Back in Athi River, Dr. Mwangi returned to find her already vulnerable patients in dire straits following the drought of 1984-85 with the nomadic Maasai devastated, starving, and malnourished. In response, Dr. Mwangi asked herself: "What tangible benefit would my small improvement in the medical field bring to these people?". Previously having considered a mobile clinic, she settled on the idea for a permanent structure that could serve generations of Maasai. 

She enlisted her daughter Wambui, a sophomore student at Smith College, who was home for holidays and charged her with researching and interviewing officials. Still attending to her already substantial patient load, the doctor corralled district officials, interviewed Maasai community leaders, and held public meetings with business people and politicians. The result of these herculean efforts — consensus on a medical center to be named the Reto Medical Center. In Maa "Reto" means: "help yourself in order to be helped." A similar sentiment to the Ubuntu philosophy of interconnectedness; to reach our full potential, both individually and as a society, we must help others achieve theirs.

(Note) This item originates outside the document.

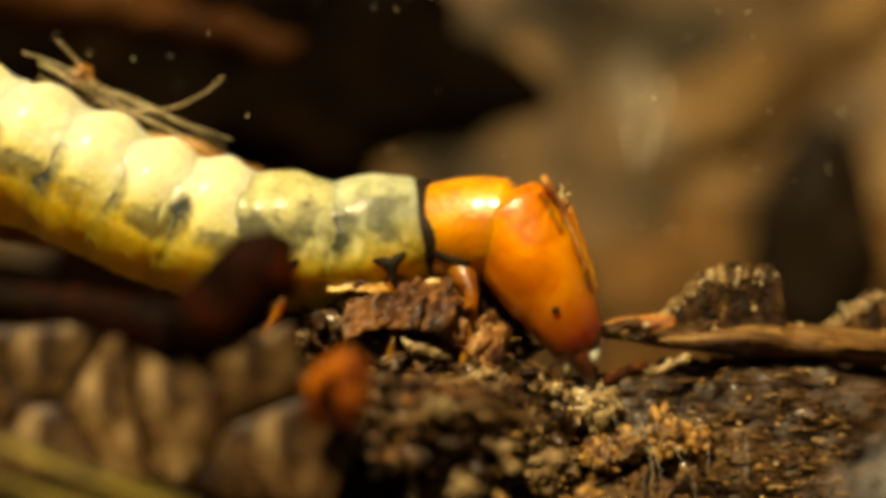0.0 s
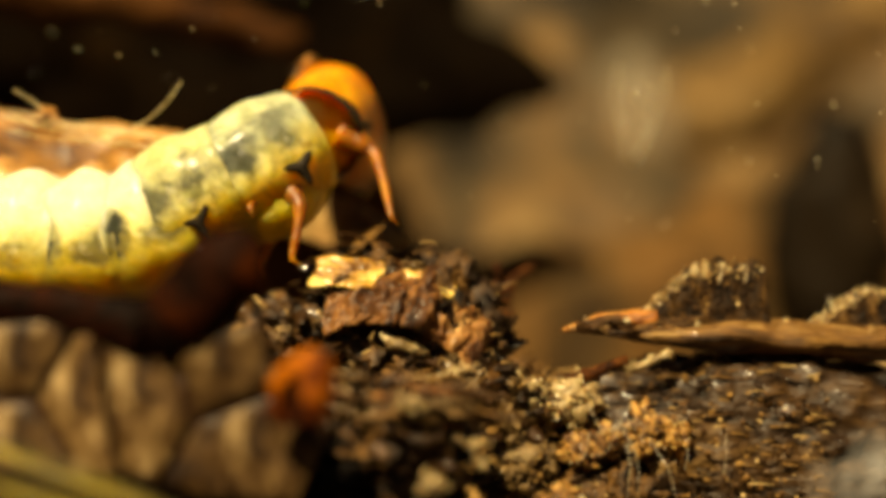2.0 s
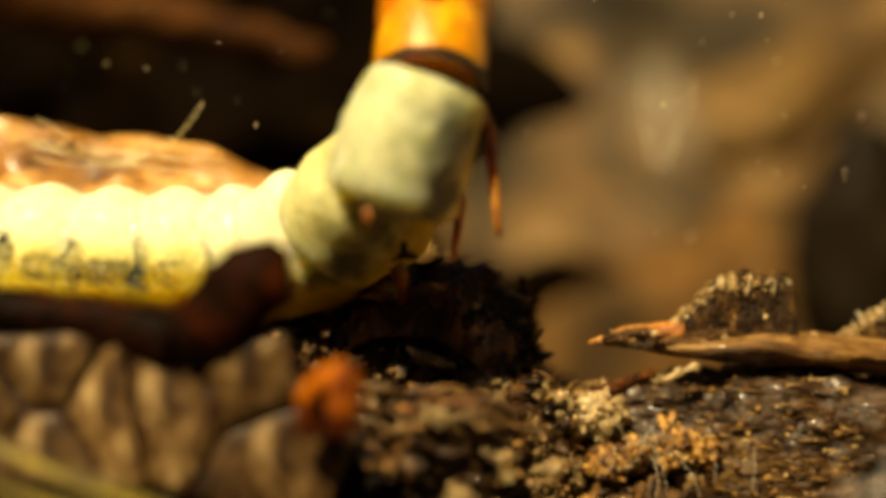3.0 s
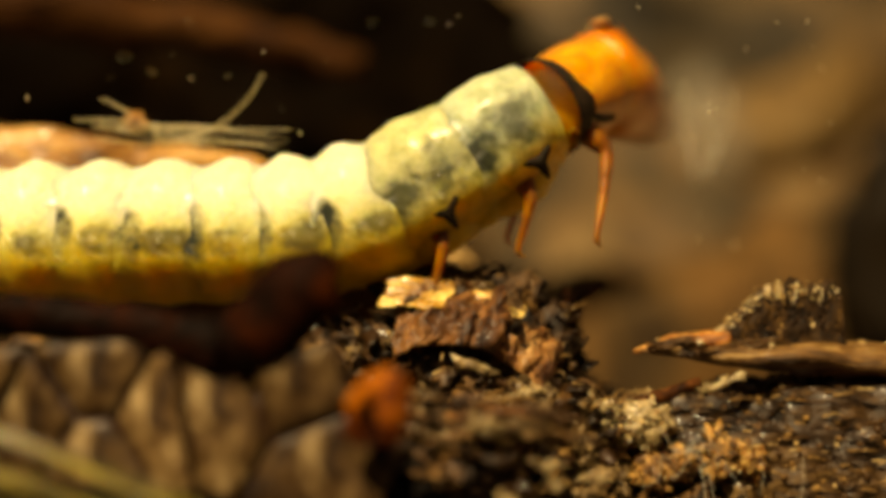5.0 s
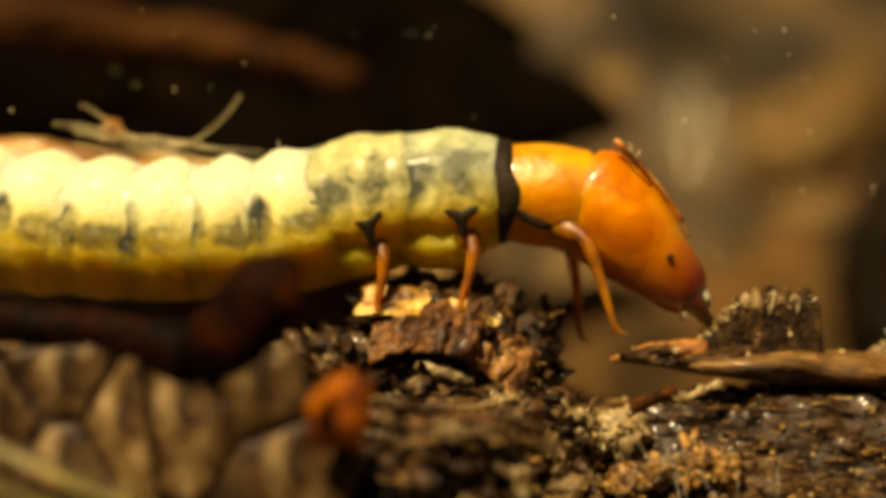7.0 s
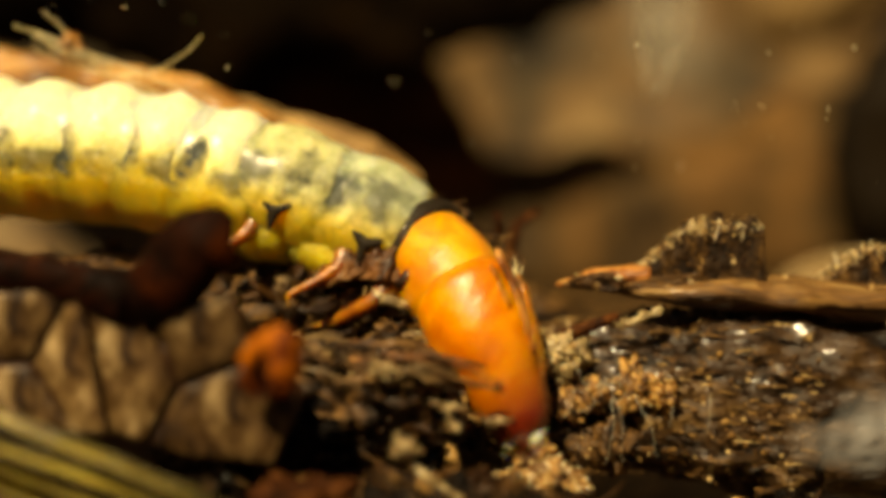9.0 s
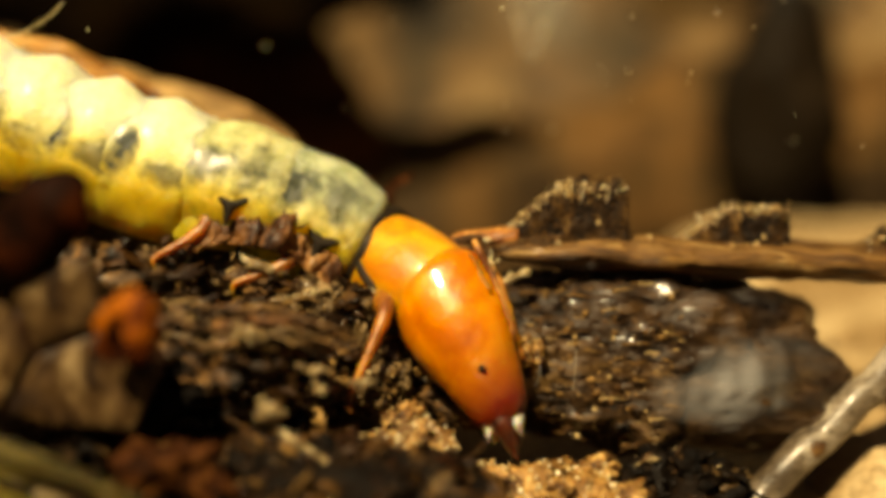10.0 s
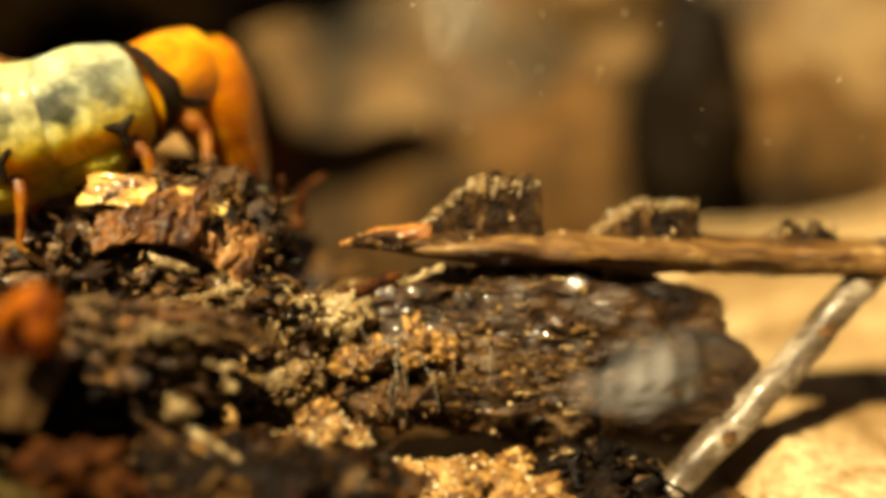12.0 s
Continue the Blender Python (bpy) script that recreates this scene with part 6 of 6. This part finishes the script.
    walk(abdomen[3], [
        (0, M(-4.33, 0.00, 3.35, 0, 22, 0)), (0.8, M(-4.81, 0.00, 3.33, 0, 23, 0)), (1.1, M(-4.35, 0.00, 3.09, 0, 23, 0)),
        (1.3, M(-3.93, 0.00, 1.82, 0, 18, 0)), (1.5, M(-4.36, 0.00, 1.66, 0, 8, 0)), (1.9, M(-5.39, 0.00, 1.54, 0, 6, 0)),
        (2.3, M(-5.55, 0.00, 1.57, 0, 5, 0)), (2.7, M(-4.73, 0.00, 1.41, 0, 4, 0)), (3, M(-2.96, 0.00, 1.35, 0, 2, 0)),
        (3.2, M(-2.54, 0.00, 1.36, 0, 1, 0)), (4.8, M(-2.76, 0.00, 1.65, 0, -2, 0)), (5, M(-2.75, 0.00, 2.11, 0, -1, 0)),
        (5.2, M(-2.12, 0.00, 1.91, 0, -2, 0)), (5.5, M(-1.54, 0.00, 1.93, 0, -4, 0)), (5.7, M(-1.79, 0.00, 1.87, 0, -3, 0)),
        (6, M(-2.44, 0.00, 2.07, 0, -4, 0)), (6.5, M(-3.36, 0.00, 2.00, 0, 7, 0)), (7, M(-3.63, 0.00, 2.40, 0, 4, 0)),
        (7.2, M(-4.62, 0.00, 2.21, 0, 2, 0)), (8.8, M(-4.01, 0.00, 2.33, -6, 3, 0)), (9.2, M(-3.83, 0.00, 2.37, -4, 4, 0)),
        (9.4, M(-2.58, 0.00, 2.43, -4, 8, 0)), (9.6, M(-2.60, 0.00, 2.39, -4, 6, 0)), (9.8, M(-2.34, 0.00, 2.38, -5, 12, 0)),
        (10.2, M(-2.72, 0.00, 2.67, -5, 17, 0)), (10.5, M(-3.13, 0.00, 2.67, -4, 18, 0)), (10.7, M(-1.87, 0.00, 2.48, -3, 18, 0)),
        (11, M(-1.76, 0.00, 2.46, -3, 19, 0)), (11.5, M(-4.61, 0.00, 3.12, -1, 13, 0)), (12, M(-5.29, 0.00, 2.57, 0, 13, 0)),
    ])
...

The community asked Dr. Mwangi to handle the legal angle, including registrations of the name, a bureaucratic nightmare. It took five months to draw up the company's registration documents. When she faced further frustrating registration delays, she wrote to the Registrar-General; consequently, the registration certificate was issued immediately.

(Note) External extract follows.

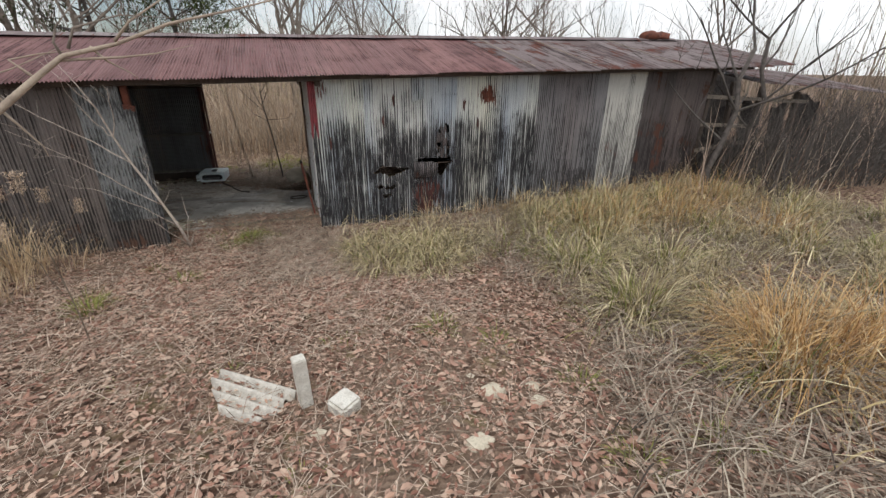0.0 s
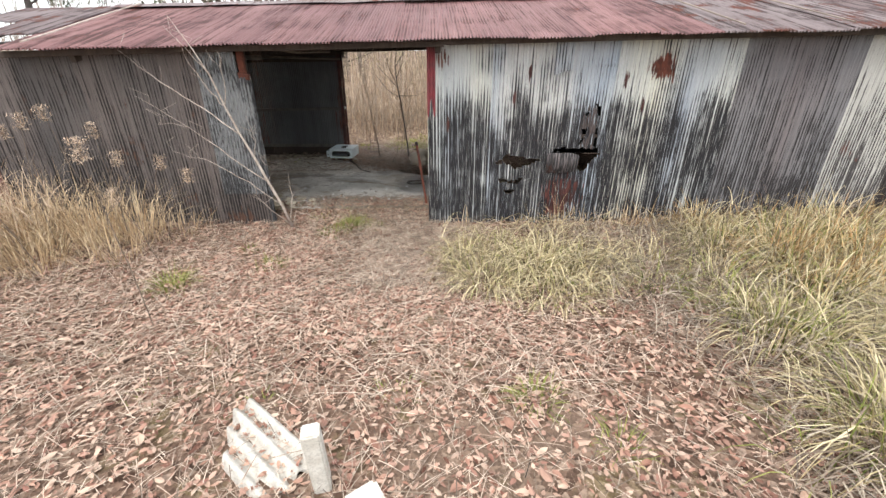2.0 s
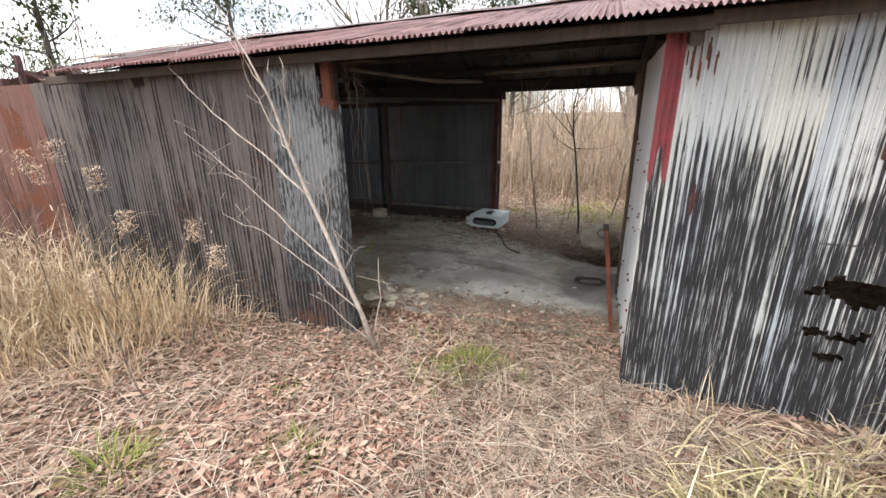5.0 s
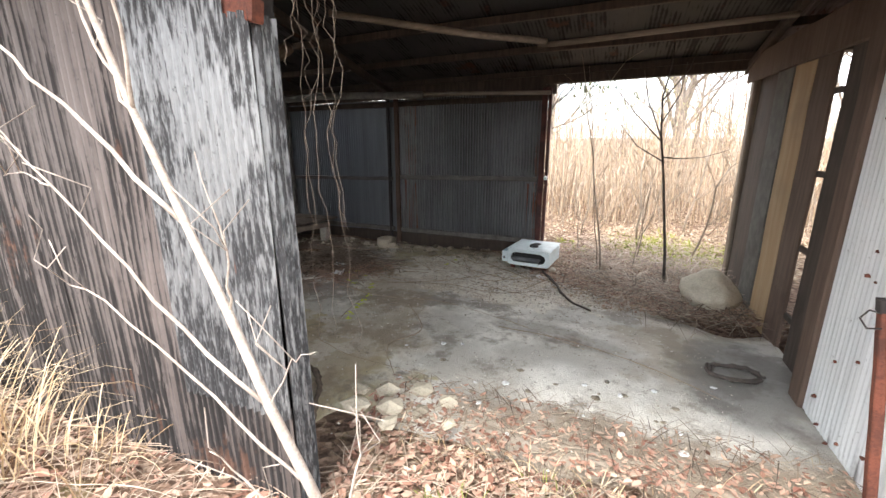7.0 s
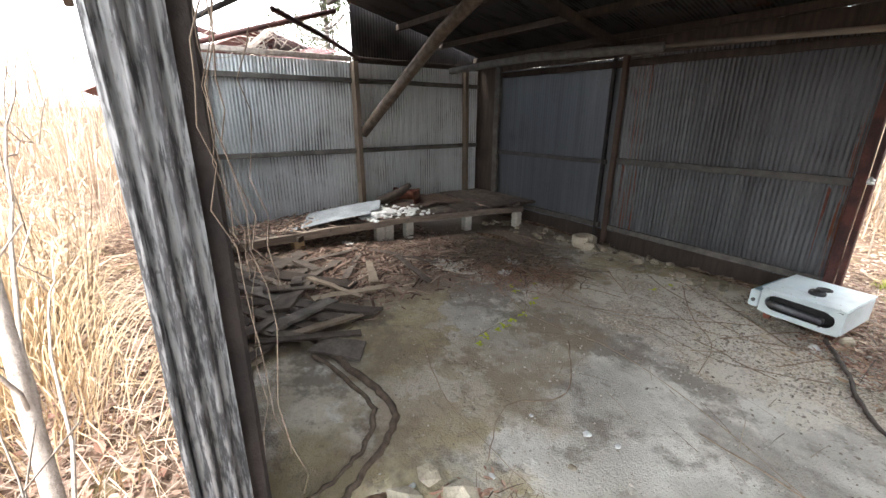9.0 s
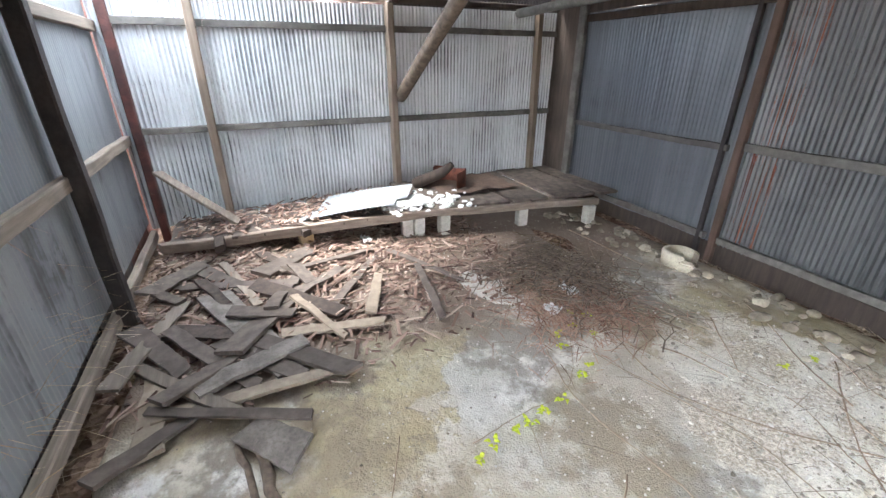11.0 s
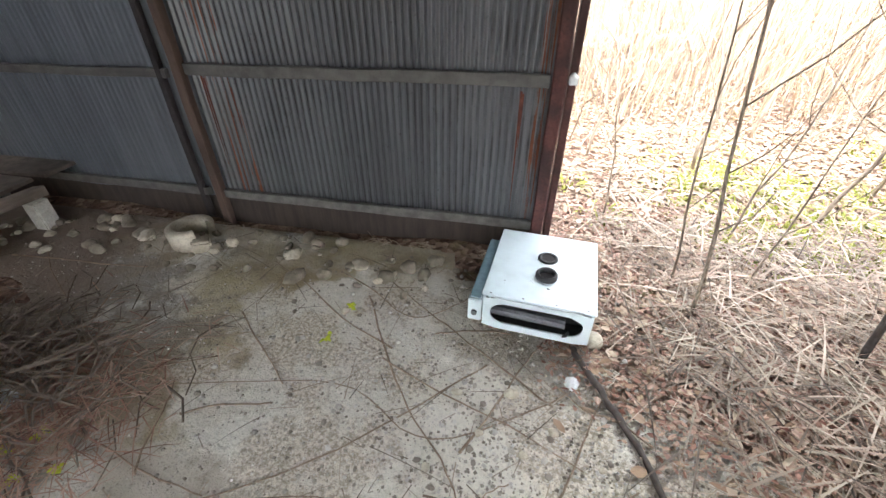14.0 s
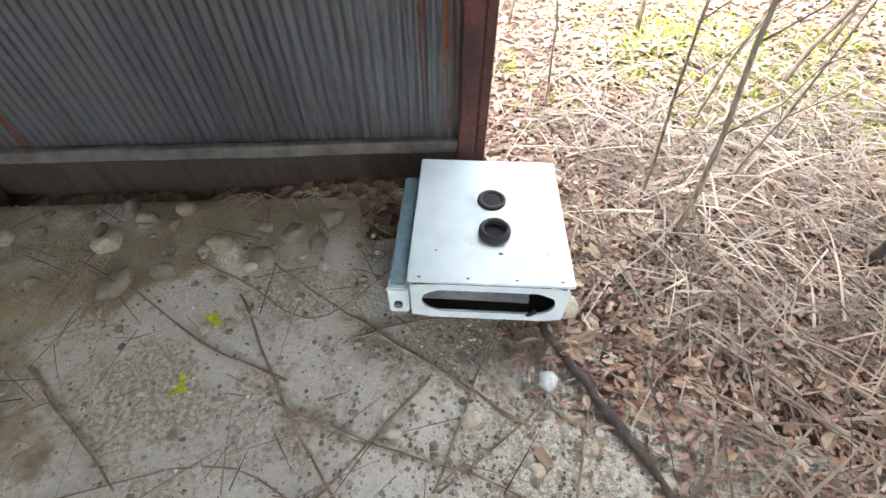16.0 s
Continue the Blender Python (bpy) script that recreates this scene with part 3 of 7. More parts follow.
s = Mesh()
NX, NY = 110, 70
for j in range(NY + 1):
    for i in range(NX + 1):
        x = -3.78 + 5.86 * i / NX
        y0 = (0.55 if x > -0.3 else 0.12) + 0.10 * noise.noise(Vector((x * 3, 1, 1))) + 0.05 * noise.noise(Vector((x * 9, 1, 1)))
        y1 = 3.9 if x < 0.1 else max(2.4, 3.62 - 0.75 * (x - 0.1)) + 0.16 * noise.noise(Vector((x * 3, 2, 1)))
        y = y0 + (y1 - y0) * j / NY
        edge = min(j, NY - j) == 0
        sink = 0.055 * max(0.0, 1 - (NY - j) / 12) ** 1.5 if x > -0.2 else 0.0
        s.v.append((x, y, floor_z(x, y) + 0.004 * noise.noise(Vector((x * 6, y * 6, 3))) - (0.09 if edge else 0) - sink))
for j in range(NY):
    for i in range(NX):
        k = j * (NX + 1) + i
        s.f.append((k, k + 1, k + NX + 2, k + NX + 1))
tagged(s.ob("floor", M_CONC, smooth=True), "stained and cracked bare concrete floor", "floor", kind="structure")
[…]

The Reto Medical Center was designed to provide for all the medical needs of the Maasai and was completely community-oriented and well ahead of its time, with a three-phase implementation plan:

Phase I—Implement mobile clinics which will go into the villages and follow in the communities migrations.

Phase II—Establish a Base Clinic, the administrative center, which will treat patients and educate the community in public health.

Phase III—Build a 50-bed hospital that can handle all disease categories from all age groups and provide information on personal and public health, immunization, family planning, and training of cadres who will disseminate their knowledge to the community at large.

Unfortunately, from mid-May to November 1987, she had to step away from the project for cancer treatment. Dr. Mwangi referred to this as her "personal problem," and selfless to a fault noted she could not carry out her delegated mandate of raising funds, leading her to ask, "will this dream ever be realized as per projected plan?" Her response using herself as an anecdote:

“The answer is yes, for we hope all of our friends and sympathizers will involve themselves seriously. I, being an incorrigible optimist, believe they will. Stranger things have happened—for instance, I myself attending Smith College in the early sixties. Who would have believed it possible? Nobody, until it actually happened.”

Sadly, Dr. Mwangi passed away from breast cancer two years later. At Smith College, students in 1989 wrote: 

"We owe Mwangi a great debt for being one of the vanguard of women who broke down racial and gender barriers, thereby making our progress a little easier."

The Mwangi Cultural Center, so named to honor her dedication and service to community remains a cornerstone at Smith, providing countless students of color a place to host intellectually enriching discussions and effectively build community. 

Her legacy lives on in accomplished women like her daughter, part of the Smith class of '90,  who graduated with a degree in political science. Going on to attain post-graduate degrees from McGill University, and the University of Pennsylvania, and teach at Vassar College, and the University of Toronto. 

She laid a formidable roadmap for the black, Kenyan women doctors that came after.

Her lofty dream for the Reto Clinic is similar to those of our founders, who have dedicated the last 20 years of their lives to providing healthcare for the most vulnerable and marginalized in our community, culminating in the ideation and realization of the Children's Wellness Centre. A combined special needs school, and pediatric medical facility that will serve thousands in our region and across the country. A long established dream coming into fruition later this year.